定期接種に使われる新型コロナワクチンは、ファイザー、モデルナ、第一三共のmRNAワクチン、ノババックスが開発して武田薬品工業が販売する組替えタンパク質ワクチン、Meiji Seikaファルマのレプリコンワクチンの5種類になります。

レプリコンワクチンの効果や安全性は?

今回の承認で注目を集めるレプリコンワクチンという新しい種類のワクチンについて、ネット上では「レプリコンワクチン接種者は入店拒否」という情報が掲載されるなど、不安の声が上がっています。レプリコンワクチンの効果や安全性について教えてください。

中路 幸之助 医師中路先生

レプリコンワクチンは接種後の一定期間、ウイルスの働きを抑える中和抗体の産生につながるmRNAが体内で増えるという特徴を持っています。
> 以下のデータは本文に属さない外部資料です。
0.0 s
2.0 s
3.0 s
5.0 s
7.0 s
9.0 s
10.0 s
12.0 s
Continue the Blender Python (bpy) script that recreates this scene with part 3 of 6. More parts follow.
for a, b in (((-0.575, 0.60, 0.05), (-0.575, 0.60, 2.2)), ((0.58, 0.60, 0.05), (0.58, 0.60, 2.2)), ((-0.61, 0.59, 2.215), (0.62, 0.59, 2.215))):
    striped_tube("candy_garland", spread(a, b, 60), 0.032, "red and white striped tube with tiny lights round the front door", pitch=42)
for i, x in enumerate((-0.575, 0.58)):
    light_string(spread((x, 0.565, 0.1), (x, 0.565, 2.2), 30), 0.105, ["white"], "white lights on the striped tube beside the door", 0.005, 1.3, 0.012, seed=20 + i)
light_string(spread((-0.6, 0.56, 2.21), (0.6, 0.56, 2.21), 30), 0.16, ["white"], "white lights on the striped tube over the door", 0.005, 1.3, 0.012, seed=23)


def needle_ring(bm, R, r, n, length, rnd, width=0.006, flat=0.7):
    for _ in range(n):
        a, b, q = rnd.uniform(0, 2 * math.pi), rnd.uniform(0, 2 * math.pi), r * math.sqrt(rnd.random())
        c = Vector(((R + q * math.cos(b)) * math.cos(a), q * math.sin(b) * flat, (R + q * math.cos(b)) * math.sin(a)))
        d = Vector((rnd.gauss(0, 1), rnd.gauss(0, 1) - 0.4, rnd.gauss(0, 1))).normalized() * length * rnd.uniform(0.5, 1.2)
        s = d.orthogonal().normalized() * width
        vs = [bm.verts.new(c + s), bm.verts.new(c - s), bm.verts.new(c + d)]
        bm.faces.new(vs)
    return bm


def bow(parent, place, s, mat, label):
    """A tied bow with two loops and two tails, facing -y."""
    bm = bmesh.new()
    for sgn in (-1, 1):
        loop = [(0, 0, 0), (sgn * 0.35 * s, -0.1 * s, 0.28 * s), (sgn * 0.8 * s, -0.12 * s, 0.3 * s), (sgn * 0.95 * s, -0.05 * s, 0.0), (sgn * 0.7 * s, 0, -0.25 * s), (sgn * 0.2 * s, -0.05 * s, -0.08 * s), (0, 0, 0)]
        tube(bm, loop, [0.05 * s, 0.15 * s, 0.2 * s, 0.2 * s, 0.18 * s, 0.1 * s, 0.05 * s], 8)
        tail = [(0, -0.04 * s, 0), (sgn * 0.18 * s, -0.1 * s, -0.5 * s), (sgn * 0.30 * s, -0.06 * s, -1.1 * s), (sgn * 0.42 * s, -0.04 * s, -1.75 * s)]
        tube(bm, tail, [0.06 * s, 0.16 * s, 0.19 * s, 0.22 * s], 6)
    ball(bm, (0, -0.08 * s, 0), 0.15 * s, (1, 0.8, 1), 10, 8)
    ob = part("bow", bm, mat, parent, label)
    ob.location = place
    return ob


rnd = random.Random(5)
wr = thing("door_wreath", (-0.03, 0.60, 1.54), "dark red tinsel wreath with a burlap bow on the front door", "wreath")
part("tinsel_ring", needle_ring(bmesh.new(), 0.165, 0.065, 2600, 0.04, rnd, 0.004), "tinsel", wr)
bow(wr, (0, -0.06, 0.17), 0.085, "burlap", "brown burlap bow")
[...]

そのため、接種量は従来の6分の1から20分の1で済み、少量の接種で効果が長く続く特性があります。

また、レプリコンワクチンは、従来のmRNAワクチンを改良したワクチンです。Meiji Seikaファルマがおこなった臨床試験では、接種後1カ月時点で、血中の中和抗体量は接種前の8倍、半年時点でも4倍の数値が確認されたとのことです。海外製の承認済みワクチンと比べて中和抗体量が高く、副反応の頻度に違いがみられなかったことも示されています。また、ARCT-154というレプリコンワクチンを対象にした臨床試験では、重症化予防効果が95.3%、発症予防効果が56.6%という結果が示されています。さらに、ARCT-154を追加接種した場合も、ウイルスに対する中和抗体価が6カ月以上持続することが確認される研究結果も示されています。
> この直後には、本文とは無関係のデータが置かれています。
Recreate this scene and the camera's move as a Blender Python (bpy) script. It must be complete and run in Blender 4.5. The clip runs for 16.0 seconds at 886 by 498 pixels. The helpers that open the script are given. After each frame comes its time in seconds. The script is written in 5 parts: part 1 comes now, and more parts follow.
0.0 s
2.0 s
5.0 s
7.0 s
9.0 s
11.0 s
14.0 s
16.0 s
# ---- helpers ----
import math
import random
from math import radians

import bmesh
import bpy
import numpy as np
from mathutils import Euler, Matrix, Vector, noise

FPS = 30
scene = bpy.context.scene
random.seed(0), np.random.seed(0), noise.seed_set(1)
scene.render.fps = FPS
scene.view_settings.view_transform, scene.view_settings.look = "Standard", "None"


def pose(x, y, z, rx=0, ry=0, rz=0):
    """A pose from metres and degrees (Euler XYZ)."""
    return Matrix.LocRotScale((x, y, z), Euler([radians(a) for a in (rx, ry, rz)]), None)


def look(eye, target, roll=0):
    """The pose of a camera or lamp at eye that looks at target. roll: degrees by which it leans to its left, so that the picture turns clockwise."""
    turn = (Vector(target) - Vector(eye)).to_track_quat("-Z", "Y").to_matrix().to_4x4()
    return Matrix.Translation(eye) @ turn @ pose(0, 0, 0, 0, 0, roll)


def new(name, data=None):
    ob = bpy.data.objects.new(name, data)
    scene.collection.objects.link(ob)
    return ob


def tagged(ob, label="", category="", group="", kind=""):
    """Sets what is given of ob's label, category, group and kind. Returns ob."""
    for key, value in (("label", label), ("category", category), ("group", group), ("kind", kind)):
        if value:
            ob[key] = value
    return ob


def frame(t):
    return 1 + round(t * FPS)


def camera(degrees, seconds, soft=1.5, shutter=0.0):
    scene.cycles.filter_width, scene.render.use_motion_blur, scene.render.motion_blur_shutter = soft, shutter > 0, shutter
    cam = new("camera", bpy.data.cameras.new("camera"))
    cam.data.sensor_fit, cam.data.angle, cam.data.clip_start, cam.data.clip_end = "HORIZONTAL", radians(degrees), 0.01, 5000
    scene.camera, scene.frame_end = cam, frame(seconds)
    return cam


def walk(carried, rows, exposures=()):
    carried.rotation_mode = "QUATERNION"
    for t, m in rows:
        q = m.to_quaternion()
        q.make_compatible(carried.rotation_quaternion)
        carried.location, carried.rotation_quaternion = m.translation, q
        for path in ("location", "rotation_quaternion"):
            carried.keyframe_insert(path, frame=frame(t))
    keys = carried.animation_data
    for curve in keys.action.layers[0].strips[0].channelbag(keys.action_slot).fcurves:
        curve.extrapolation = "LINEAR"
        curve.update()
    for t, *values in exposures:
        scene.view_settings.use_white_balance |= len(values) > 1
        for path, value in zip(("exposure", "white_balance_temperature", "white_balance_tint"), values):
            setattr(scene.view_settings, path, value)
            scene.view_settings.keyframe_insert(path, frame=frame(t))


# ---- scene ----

ワクチン接種の副反応について、国内でおこなわれた臨床試験では、92.4%に接種部位の痛みが出たほか、44.8%に倦怠感、39%に頭痛、20%に37.5度以上の発熱などが報告されています。

今回のニュースへの受け止めは?

今シーズンの定期接種がスタートしましたが、情報の取捨選択や接種を検討する上で留意すべきことを教えてください。

中路 幸之助 医師中路先生

ワクチンは自治体や現場の医療機関などがメーカーから購入するため、どの種類のワクチンがどこで接種できるかについて、それぞれの自治体や医療機関に問い合わせる必要があります。
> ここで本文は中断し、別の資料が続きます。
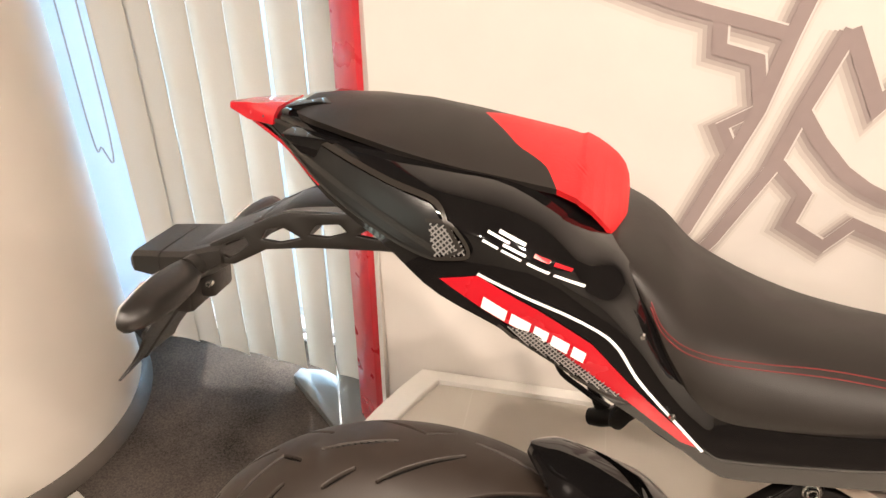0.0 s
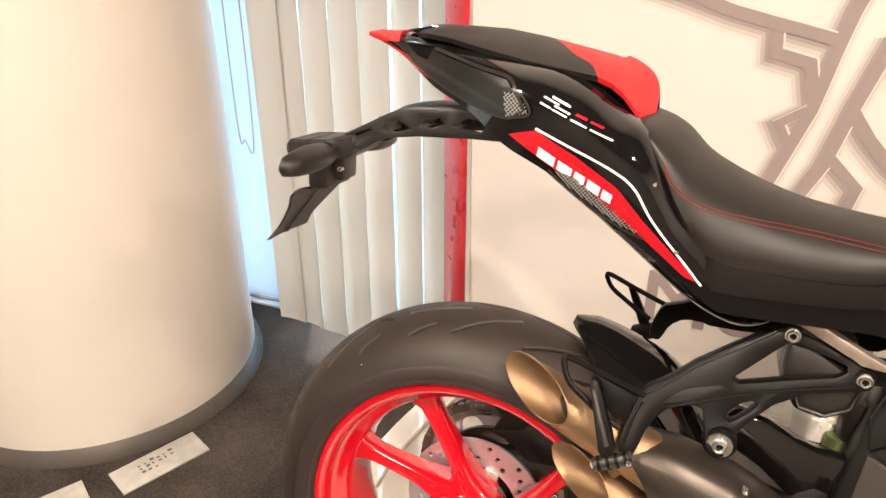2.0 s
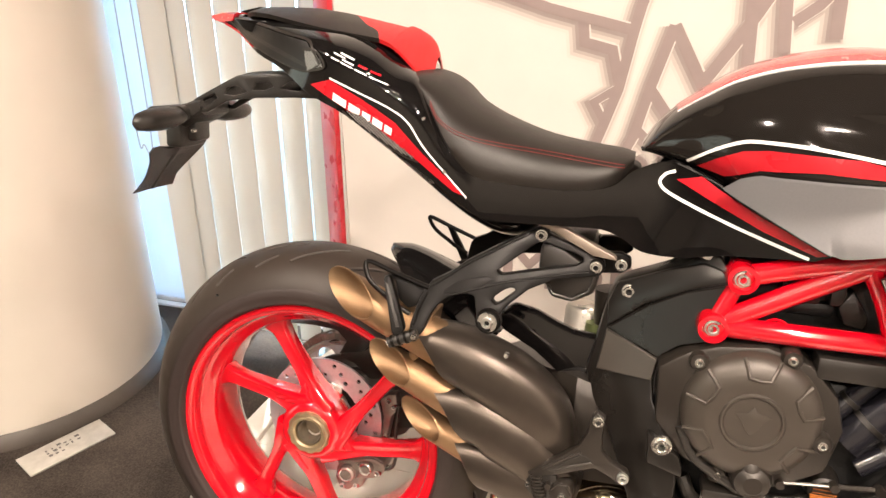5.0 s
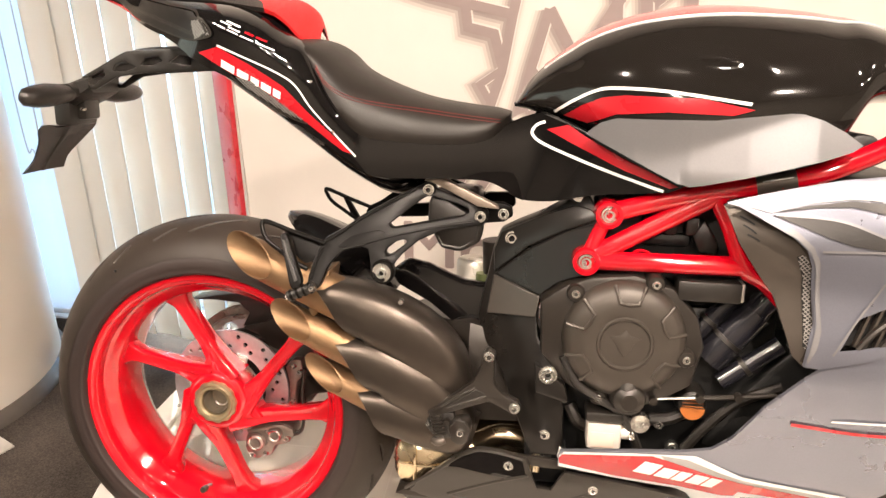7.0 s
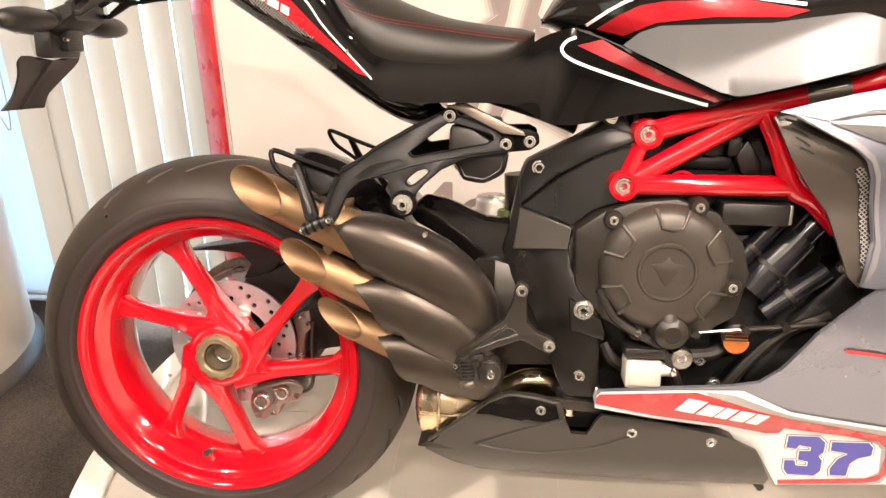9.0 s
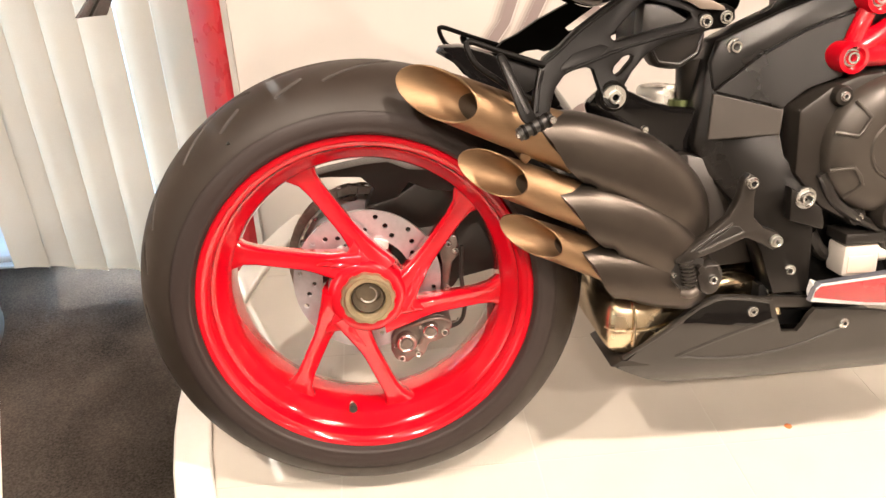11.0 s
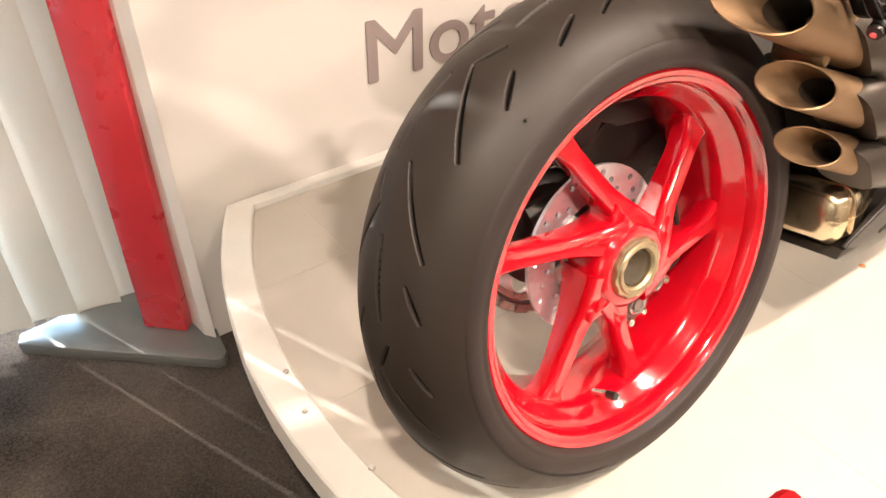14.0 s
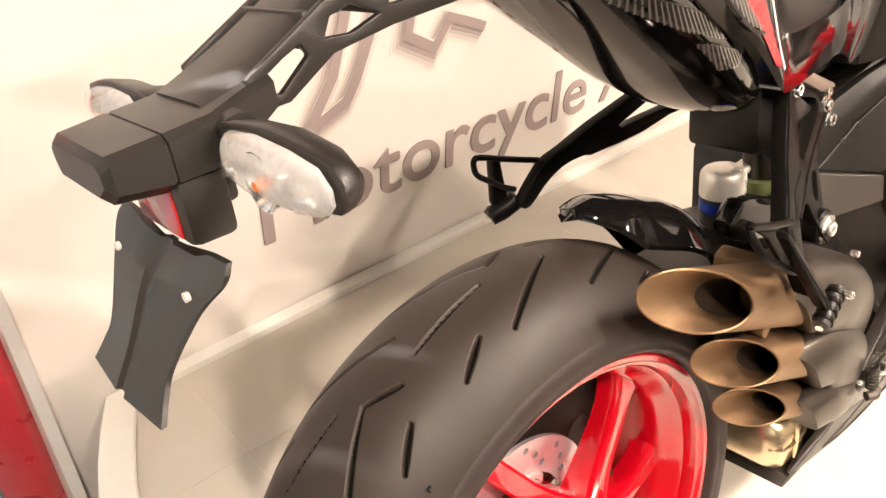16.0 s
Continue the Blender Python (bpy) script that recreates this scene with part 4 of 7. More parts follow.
part("sensor_ring", prism(circle(0, 0, 0.056, 48), -0.0105, -0.0075, 0, [circle(0, 0, 0.046, 36)] + [circle(0.051 * math.cos(a), 0.051 * math.sin(a), 0.0021, 6) for a in np.linspace(0, 2 * math.pi, 30, endpoint=False)]), STEEL, wheel, "slotted sensor ring", 30)

# single-sided swing arm on the far side
rings = []
for x, z, h, y0, y1 in ((-0.05, 0.0, 0.05, 0.055, 0.112), (0.0, 0.0, 0.062, 0.050, 0.114), (0.10, 0.02, 0.055, 0.055, 0.114), (0.22, 0.05, 0.058, 0.050, 0.114), (0.34, 0.09, 0.07, 0.0, 0.114), (0.44, 0.10, 0.08, -0.09, 0.112), (0.56, 0.09, 0.06, -0.10, 0.12)):
    rings.append([(x, y0, z - h), (x, y0, z + h * 0.7), (x, y0 + 0.012, z + h), (x, y1 - 0.012, z + h), (x, y1, z + h * 0.7), (x, y1, z - h * 0.7), (x, y1 - 0.012, z - h)])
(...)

レプリコンワクチンについての有効性と安全性は確認された上で承認されており、これまでのmRNAワクチンと同様に考えて良いと思われますが、今後のリアルワールドでの副反応のモニターや、接種についての説明が重要であると考えます。いずれにしても、現時点でほかの組み換えタンパク質ワクチンも含めた選択肢がいくつかあるため、かかりつけ医に相談したり、これまで公表されたデータを参考にしてどのワクチンを接種するかを決めたりする必要があるでしょう。

まとめ

今シーズンの新型コロナウイルスワクチンの定期接種が2024年10月1日から始まりました。今回の定期接種をめぐっては、接種費用の一部自己負担や、レプリコンワクチンという新しいワクチンの登場など、これまでとは環境が異なります。接種対象者はしっかりと情報を集めて、接種を検討するといいでしょう。